Chega um momento que as
lágrimas secam e o choro cessa. Mas até lá a força que, sabe-se lá de onde a
gente é obrigado a tirar, tem que existir. É duro, é doído. Ver a sua pessoa
com outra pessoa. Saber que, mesmo com todos os cuidados e esforços para que
desse certo, ela simplesmente preferiu algo mais simples do que a sua
complexidade. E dói lembrar que todo mundo sempre vai embora por não conseguir
lidar com a sua complexidade. Até que ponto é bom contrariar a si mesmo só pra
fazer a felicidade de outra pessoa? O amor não vale à pena se não houver sacrifício, mas os sacrifícios não valem à pena quando não
reconhecidos. Até que ponto é
bom ser diferente? Não ser só mais um cara de barba que tem pose de macho e
passa horas na academia pra impressionar as menininhas? Um cara que realmente
leu os livros que diz que leu, que viu os filmes que diz que assistiu, que
malha na biblioteca e que pode recitar sua poesia preferida de trás pra frente
só pra te ver sorrindo pra ele. Até que ponto é bom fingir que isso não te
machuca quando na verdade você só quer se enfiar em um buraco e chorar alto?

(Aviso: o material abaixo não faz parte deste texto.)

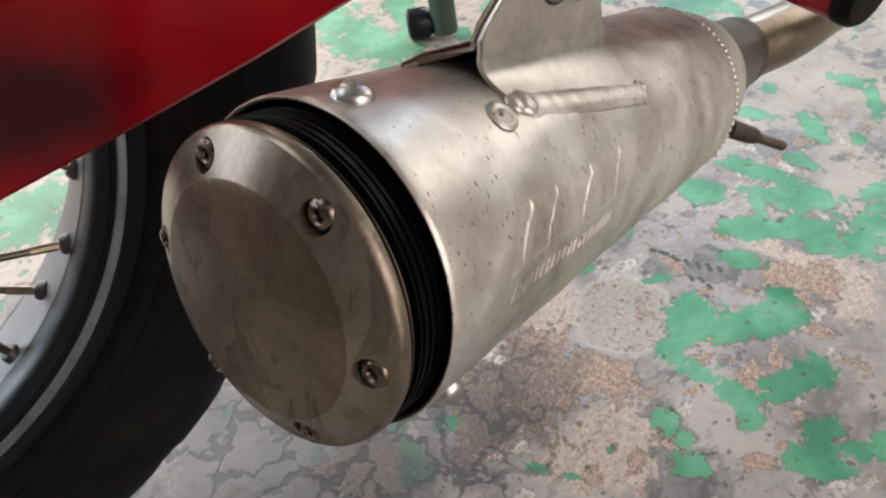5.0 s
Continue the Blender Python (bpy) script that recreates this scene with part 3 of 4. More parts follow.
def cap_mesh():
    """The cap's conical rim, bored for six screws."""
    bm = bmesh.new()
    lathe([(EDGE_U, EDGE_R), (EDGE_U + 0.0006, EDGE_R + 0.0006), (EDGE_U + 0.0016, EDGE_R + 0.0011), (EDGE_U + 0.0030, EDGE_R + 0.0013), (EDGE_U + 0.0042, EDGE_R + 0.0013), (EDGE_U + 0.0047, EDGE_R + 0.0008), (EDGE_U + 0.0048, 0.040)], 144, False, bm)
    slope = Vector((EDGE_U - FACE_U - 0.0003, EDGE_R - FACE_R))
    for k in range(6):
        mid = radians(-35.5 + 60 * k)

        def place(a, f):
            u = FACE_U + 0.0003 + f * slope.x
            r = FACE_R + f * slope.y
            return (u, r * math.sin(mid + a / 0.0425), r * math.cos(mid + a / 0.0425))
        w = 0.0425 * math.pi / 6
        ln = slope.length
        sheet = [(-w, 0.0), (w, 0.0), (w, ln), (-w, ln)]
        c = (0.0, 0.46 * ln)
        ring, _ = holed(bm, sheet, c, 0.0048, lambda x, y: place(x, y / ln), 6, 60)
        low = []
        floor_u = place(0, 0.46)[0] + 0.0046
        for v in ring:
            low.append(bm.verts.new((floor_u, v.co.y, v.co.z)))
        bridge(bm, ring, low)
        bm.faces.new(low)
    bmesh.ops.remove_doubles(bm, verts=bm.verts, dist=0.00002)
    return bm


part("end_cap", cap_mesh(), M_CAPRIM, muffler, "brushed steel end cap rim with brown tints", CAP, 28)
part("cap_face", lathe([(FACE_U - 0.0030, 0.0), (FACE_U - 0.0027, 0.012), (FACE_U - 0.0020, 0.022), (FACE_U - 0.0011, 0.030), (FACE_U - 0.0004, 0.0350), (FACE_U, 0.0366), (FACE_U + 0.0003, FACE_R)], 144), M_CAP, muffler, "browned heat-tinted end cap face", CAP)
part("cap_washer", lathe([(0.0099, 0.040), (0.0099, 0.0497), (0.0101, 0.0501), (0.0106, 0.0501), (0.0108, 0.0497), (0.0108, 0.040)], 112), M_BRASS, muffler, "thin bright steel washer", CAP)
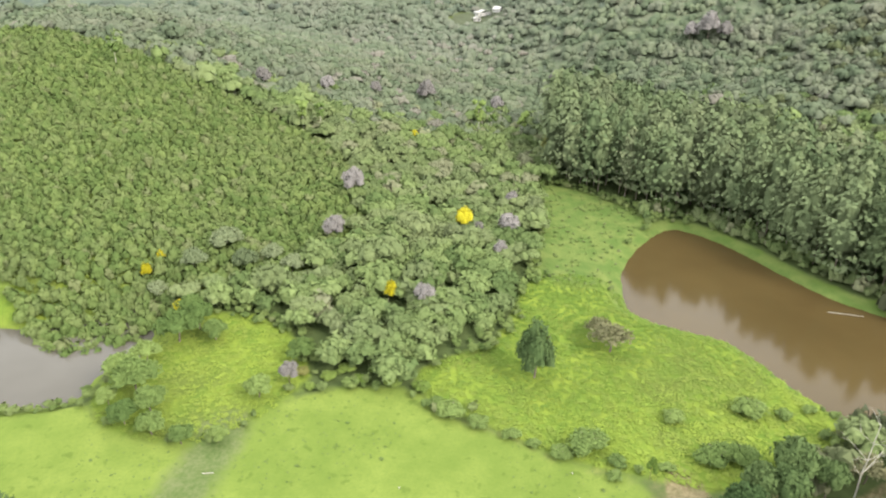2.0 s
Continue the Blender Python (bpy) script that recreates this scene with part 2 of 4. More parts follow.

Até que ponto é bom bancar o homem forte que não sente dor ao ver a única
pessoa que amou de verdade saindo pela sua porta da frente sem nem vacilar em
olhar pra trás? Até que ponto é bom entregar-se ao amor?
Todo mundo sabe que é
mais fácil com uma pessoa mais fácil, e isso é compreensível. Não dá pra mudar
o que você é, se tornar um produto genérico para agradar e esquecer-se do você que só você conhecia. As pessoas
se afastam com medo dos monstros que escondemos dentro do armário e isso também
é compreensível. Mas, se quer saber de uma coisa, não importa quem vai embora
cansado de você e de seus modos, usando das dificuldades para ser covarde. Importa
é quem fica do seu lado apesar de qualquer coisa.